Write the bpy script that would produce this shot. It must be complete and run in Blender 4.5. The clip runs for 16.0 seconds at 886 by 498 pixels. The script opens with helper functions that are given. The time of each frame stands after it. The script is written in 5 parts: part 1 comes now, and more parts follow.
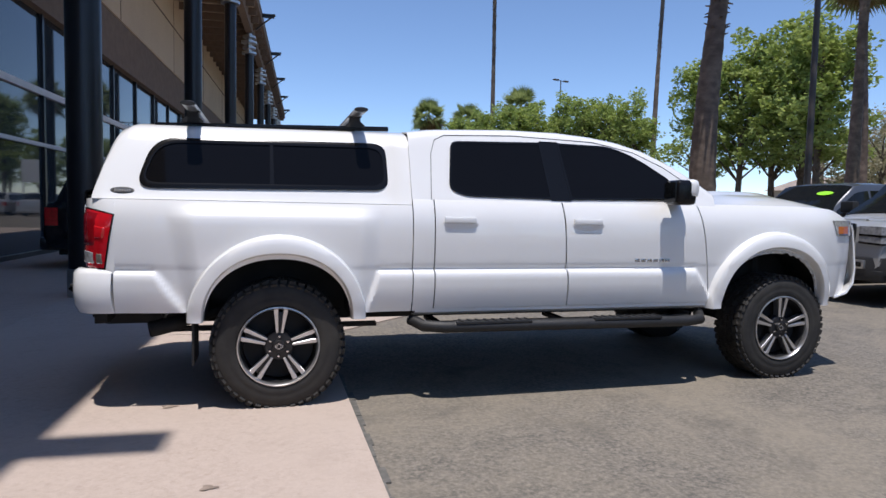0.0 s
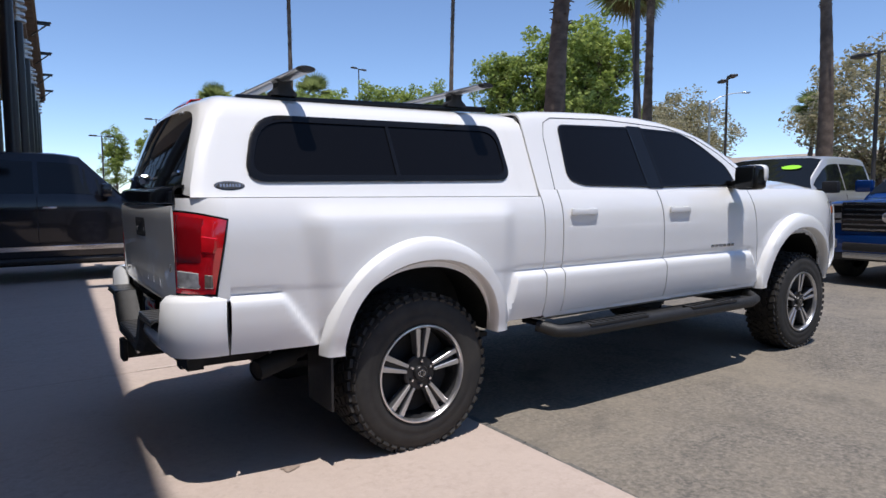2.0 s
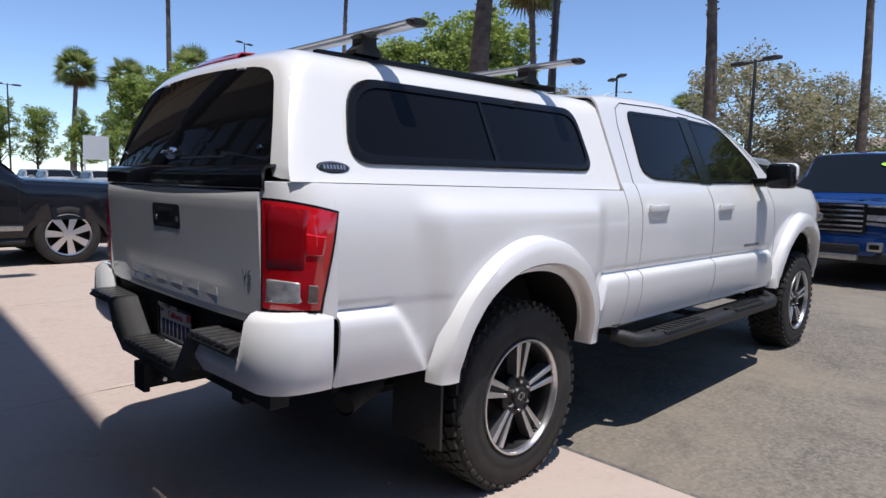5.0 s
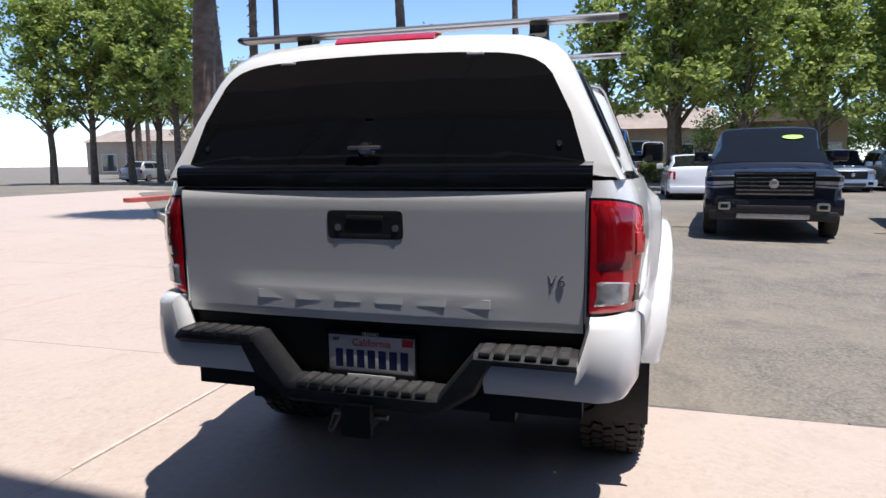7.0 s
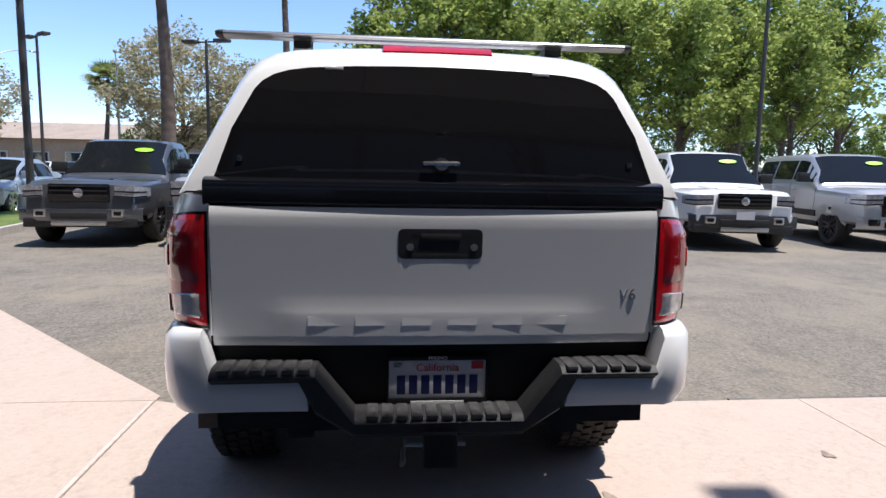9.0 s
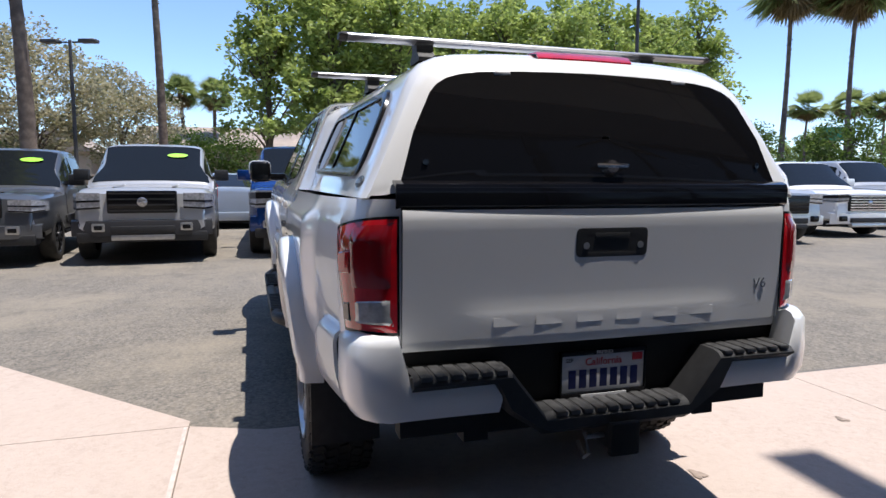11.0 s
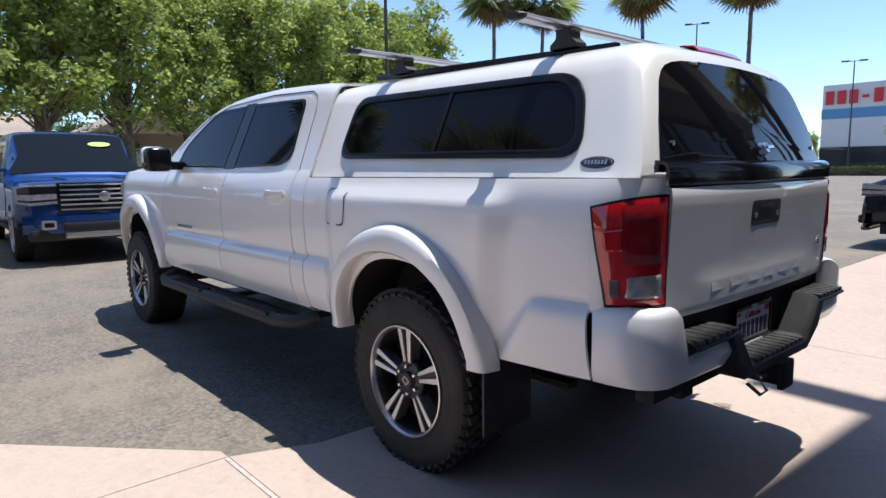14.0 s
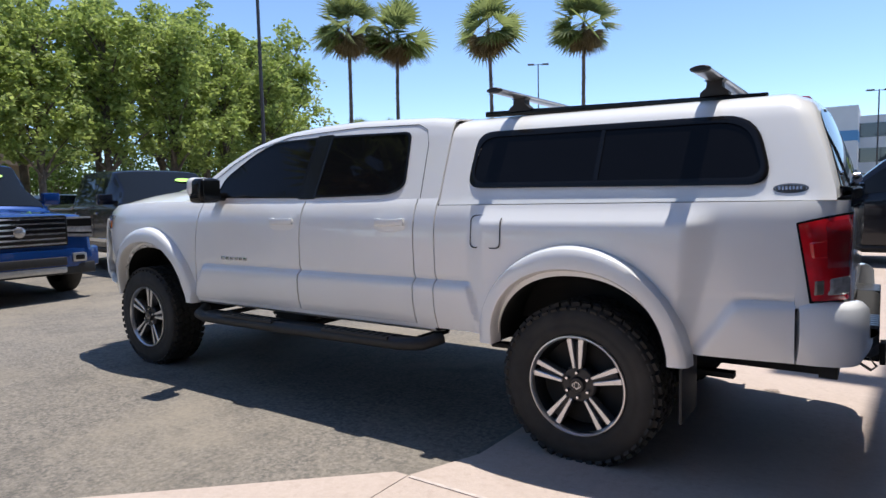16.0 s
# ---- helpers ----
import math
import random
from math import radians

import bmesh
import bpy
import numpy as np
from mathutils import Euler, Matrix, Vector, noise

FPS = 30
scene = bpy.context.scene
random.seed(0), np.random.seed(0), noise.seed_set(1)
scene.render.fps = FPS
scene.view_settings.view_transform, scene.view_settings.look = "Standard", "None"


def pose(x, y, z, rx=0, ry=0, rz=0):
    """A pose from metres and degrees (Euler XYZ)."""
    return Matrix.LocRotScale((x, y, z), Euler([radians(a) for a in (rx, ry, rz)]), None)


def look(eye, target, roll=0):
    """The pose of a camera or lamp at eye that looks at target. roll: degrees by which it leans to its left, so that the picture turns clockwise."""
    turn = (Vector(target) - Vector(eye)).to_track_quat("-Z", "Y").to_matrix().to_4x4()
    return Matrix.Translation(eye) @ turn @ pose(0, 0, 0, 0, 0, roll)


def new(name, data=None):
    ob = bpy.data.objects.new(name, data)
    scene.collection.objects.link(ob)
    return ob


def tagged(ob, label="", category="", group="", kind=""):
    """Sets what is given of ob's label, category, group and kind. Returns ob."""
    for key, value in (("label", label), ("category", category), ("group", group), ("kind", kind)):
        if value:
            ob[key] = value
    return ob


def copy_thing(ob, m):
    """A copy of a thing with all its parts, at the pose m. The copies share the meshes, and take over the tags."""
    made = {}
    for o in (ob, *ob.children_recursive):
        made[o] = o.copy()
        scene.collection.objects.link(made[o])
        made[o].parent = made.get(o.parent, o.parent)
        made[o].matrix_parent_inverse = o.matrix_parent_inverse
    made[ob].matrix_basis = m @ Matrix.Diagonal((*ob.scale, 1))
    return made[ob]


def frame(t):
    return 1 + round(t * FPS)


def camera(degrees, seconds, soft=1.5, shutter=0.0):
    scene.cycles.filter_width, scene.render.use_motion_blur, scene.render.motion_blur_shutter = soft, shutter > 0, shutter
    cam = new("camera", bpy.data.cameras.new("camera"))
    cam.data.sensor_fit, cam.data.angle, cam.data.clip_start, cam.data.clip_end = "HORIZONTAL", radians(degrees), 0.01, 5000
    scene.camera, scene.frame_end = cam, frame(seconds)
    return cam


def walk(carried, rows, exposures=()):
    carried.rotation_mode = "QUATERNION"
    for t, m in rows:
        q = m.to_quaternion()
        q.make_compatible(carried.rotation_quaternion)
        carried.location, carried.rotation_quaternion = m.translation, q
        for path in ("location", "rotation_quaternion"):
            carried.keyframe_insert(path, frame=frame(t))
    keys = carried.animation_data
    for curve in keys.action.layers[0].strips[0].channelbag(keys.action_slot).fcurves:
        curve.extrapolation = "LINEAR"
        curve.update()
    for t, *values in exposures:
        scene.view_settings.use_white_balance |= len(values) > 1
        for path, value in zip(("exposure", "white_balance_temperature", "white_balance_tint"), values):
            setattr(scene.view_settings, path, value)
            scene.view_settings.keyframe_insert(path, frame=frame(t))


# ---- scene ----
cam = camera(70.0, 16.0)
PATH = [
    (0, (-0.062, -4.632, 1.206), (0.471, -2.708, 1.073), 1.2),
    (0.5, (-0.453, -4.348, 1.203), (0.22, -2.47, 1.051), 1.2),
    (1, (-0.908, -4.058, 1.206), (-0.083, -2.244, 1.046), 0.6),
    (1.5, (-1.278, -3.716, 1.201), (-0.314, -1.972, 1.039), -0.1),
    (2, (-1.59, -3.368, 1.209), (-0.463, -1.723, 1.047), -0.3),
    (2.5, (-1.736, -3.034, 1.223), (-0.492, -1.477, 1.057), -0.5),
    (3, (-1.881, -2.812, 1.229), (-0.576, -1.307, 1.057), -0.4),
    (3.5, (-1.917, -2.677, 1.234), (-0.583, -1.199, 1.042), -0.5),
    (4, (-1.918, -2.605, 1.237), (-0.576, -1.135, 1.039), -0.2),
    (4.5, (-1.937, -2.545, 1.236), (-0.582, -1.088, 1.033), 0.4),
    (5, (-2.0, -2.389, 1.216), (-0.591, -0.985, 1.015), 1.5),
    (5.2, (-2.101, -2.288, 1.204), (-0.653, -0.922, 1.0), 1.5),
    (7.4, (-2.911, -0.417, 1.278), (-0.948, -0.137, 1.019), -0.4),
    (8, (-2.915, -0.016, 1.287), (-0.929, -0.072, 1.055), 0.1),
    (10.3, (-2.909, 0.521, 1.295), (-0.948, 0.22, 1.04), 0.8),
    (10.5, (-2.911, 0.679, 1.325), (-0.96, 0.32, 1.067), 0.5),
    (11, (-2.78, 1.072, 1.265), (-0.878, 0.492, 1.05), 0.2),
    (11.5, (-2.661, 1.512, 1.257), (-0.836, 0.724, 1.042), -0.2),
    (12, (-2.421, 1.916, 1.244), (-0.721, 0.888, 1.006), -0.5),
    (12.5, (-2.257, 2.283, 1.247), (-0.679, 1.077, 1.01), -1.4),
    (13, (-2.156, 2.412, 1.254), (-0.645, 1.127, 0.995), -1.8),
    (13.5, (-2.081, 2.419, 1.251), (-0.586, 1.116, 0.996), -1.3),
    (14, (-2.017, 2.429, 1.249), (-0.53, 1.115, 0.996), -0.7),
    (14.5, (-1.907, 2.508, 1.242), (-0.454, 1.156, 0.996), -0.6),
    (15, (-1.722, 2.857, 1.276), (-0.363, 1.409, 1.04), -1.2),
    (15.5, (-1.425, 3.16, 1.286), (-0.172, 1.617, 1.066), -1.6),
    (16, (-1.143, 3.563, 1.262), (-0.004, 1.927, 1.095), -1.3),
]
walk(cam, [(t, look(eye, target, roll)) for t, eye, target, roll in PATH],
     exposures=[(0, -0.02, 6500, 13), (5, 0.02, 6500, 13), (7.5, 0.54, 6550, 12), (10.5, 0.54, 6550, 12), (12.5, 0.51, 6550, 11), (14.5, 0.50, 6550, 11), (16, 0.38, 6550, 11)])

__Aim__
Reproduce the material word for word, minus the images.

__Exercise solution__
Write the bpy script that would produce this shot. It must be complete and run in Blender 4.5. The clip runs for 16.0 seconds at 886 by 498 pixels. The script opens with helper functions that are given. The time of each frame stands after it. The script is written in 5 parts: part 1 comes now, and more parts follow.
0.0 s
2.0 s
5.0 s
7.0 s
9.0 s
11.0 s
14.0 s
16.0 s
# ---- helpers ----
import math
import random
from math import radians

import bmesh
import bpy
import numpy as np
from mathutils import Euler, Matrix, Vector, noise

FPS = 30
scene = bpy.context.scene
random.seed(0), np.random.seed(0), noise.seed_set(1)
scene.render.fps = FPS
scene.view_settings.view_transform, scene.view_settings.look = "Standard", "None"


def pose(x, y, z, rx=0, ry=0, rz=0):
    """A pose from metres and degrees (Euler XYZ)."""
    return Matrix.LocRotScale((x, y, z), Euler([radians(a) for a in (rx, ry, rz)]), None)


def look(eye, target, roll=0):
    """The pose of a camera or lamp at eye that looks at target. roll: degrees by which it leans to its left, so that the picture turns clockwise."""
    turn = (Vector(target) - Vector(eye)).to_track_quat("-Z", "Y").to_matrix().to_4x4()
    return Matrix.Translation(eye) @ turn @ pose(0, 0, 0, 0, 0, roll)


def new(name, data=None):
    ob = bpy.data.objects.new(name, data)
    scene.collection.objects.link(ob)
    return ob


def tagged(ob, label="", category="", group="", kind=""):
    """Sets what is given of ob's label, category, group and kind. Returns ob."""
    for key, value in (("label", label), ("category", category), ("group", group), ("kind", kind)):
        if value:
            ob[key] = value
    return ob


def copy_thing(ob, m):
    """A copy of a thing with all its parts, at the pose m. The copies share the meshes, and take over the tags."""
    made = {}
    for o in (ob, *ob.children_recursive):
        made[o] = o.copy()
        scene.collection.objects.link(made[o])
        made[o].parent = made.get(o.parent, o.parent)
        made[o].matrix_parent_inverse = o.matrix_parent_inverse
    made[ob].matrix_basis = m @ Matrix.Diagonal((*ob.scale, 1))
    return made[ob]


def frame(t):
    return 1 + round(t * FPS)


def camera(degrees, seconds, soft=1.5, shutter=0.0):
    scene.cycles.filter_width, scene.render.use_motion_blur, scene.render.motion_blur_shutter = soft, shutter > 0, shutter
    cam = new("camera", bpy.data.cameras.new("camera"))
    cam.data.sensor_fit, cam.data.angle, cam.data.clip_start, cam.data.clip_end = "HORIZONTAL", radians(degrees), 0.01, 5000
    scene.camera, scene.frame_end = cam, frame(seconds)
    return cam


def walk(carried, rows, exposures=()):
    carried.rotation_mode = "QUATERNION"
    for t, m in rows:
        q = m.to_quaternion()
        q.make_compatible(carried.rotation_quaternion)
        carried.location, carried.rotation_quaternion = m.translation, q
        for path in ("location", "rotation_quaternion"):
            carried.keyframe_insert(path, frame=frame(t))
    keys = carried.animation_data
    for curve in keys.action.layers[0].strips[0].channelbag(keys.action_slot).fcurves:
        curve.extrapolation = "LINEAR"
        curve.update()
    for t, *values in exposures:
        scene.view_settings.use_white_balance |= len(values) > 1
        for path, value in zip(("exposure", "white_balance_temperature", "white_balance_tint"), values):
            setattr(scene.view_settings, path, value)
            scene.view_settings.keyframe_insert(path, frame=frame(t))


# ---- scene ----
cam = camera(70.0, 16.0)
PATH = [
    (0, (-0.062, -4.632, 1.206), (0.471, -2.708, 1.073), 1.2),
    (0.5, (-0.453, -4.348, 1.203), (0.22, -2.47, 1.051), 1.2),
    (1, (-0.908, -4.058, 1.206), (-0.083, -2.244, 1.046), 0.6),
    (1.5, (-1.278, -3.716, 1.201), (-0.314, -1.972, 1.039), -0.1),
    (2, (-1.59, -3.368, 1.209), (-0.463, -1.723, 1.047), -0.3),
    (2.5, (-1.736, -3.034, 1.223), (-0.492, -1.477, 1.057), -0.5),
    (3, (-1.881, -2.812, 1.229), (-0.576, -1.307, 1.057), -0.4),
    (3.5, (-1.917, -2.677, 1.234), (-0.583, -1.199, 1.042), -0.5),
    (4, (-1.918, -2.605, 1.237), (-0.576, -1.135, 1.039), -0.2),
    (4.5, (-1.937, -2.545, 1.236), (-0.582, -1.088, 1.033), 0.4),
    (5, (-2.0, -2.389, 1.216), (-0.591, -0.985, 1.015), 1.5),
    (5.2, (-2.101, -2.288, 1.204), (-0.653, -0.922, 1.0), 1.5),
    (7.4, (-2.911, -0.417, 1.278), (-0.948, -0.137, 1.019), -0.4),
    (8, (-2.915, -0.016, 1.287), (-0.929, -0.072, 1.055), 0.1),
    (10.3, (-2.909, 0.521, 1.295), (-0.948, 0.22, 1.04), 0.8),
    (10.5, (-2.911, 0.679, 1.325), (-0.96, 0.32, 1.067), 0.5),
    (11, (-2.78, 1.072, 1.265), (-0.878, 0.492, 1.05), 0.2),
    (11.5, (-2.661, 1.512, 1.257), (-0.836, 0.724, 1.042), -0.2),
    (12, (-2.421, 1.916, 1.244), (-0.721, 0.888, 1.006), -0.5),
    (12.5, (-2.257, 2.283, 1.247), (-0.679, 1.077, 1.01), -1.4),
    (13, (-2.156, 2.412, 1.254), (-0.645, 1.127, 0.995), -1.8),
    (13.5, (-2.081, 2.419, 1.251), (-0.586, 1.116, 0.996), -1.3),
    (14, (-2.017, 2.429, 1.249), (-0.53, 1.115, 0.996), -0.7),
    (14.5, (-1.907, 2.508, 1.242), (-0.454, 1.156, 0.996), -0.6),
    (15, (-1.722, 2.857, 1.276), (-0.363, 1.409, 1.04), -1.2),
    (15.5, (-1.425, 3.16, 1.286), (-0.172, 1.617, 1.066), -1.6),
    (16, (-1.143, 3.563, 1.262), (-0.004, 1.927, 1.095), -1.3),
]
walk(cam, [(t, look(eye, target, roll)) for t, eye, target, roll in PATH],
     exposures=[(0, -0.02, 6500, 13), (5, 0.02, 6500, 13), (7.5, 0.54, 6550, 12), (10.5, 0.54, 6550, 12), (12.5, 0.51, 6550, 11), (14.5, 0.50, 6550, 11), (16, 0.38, 6550, 11)])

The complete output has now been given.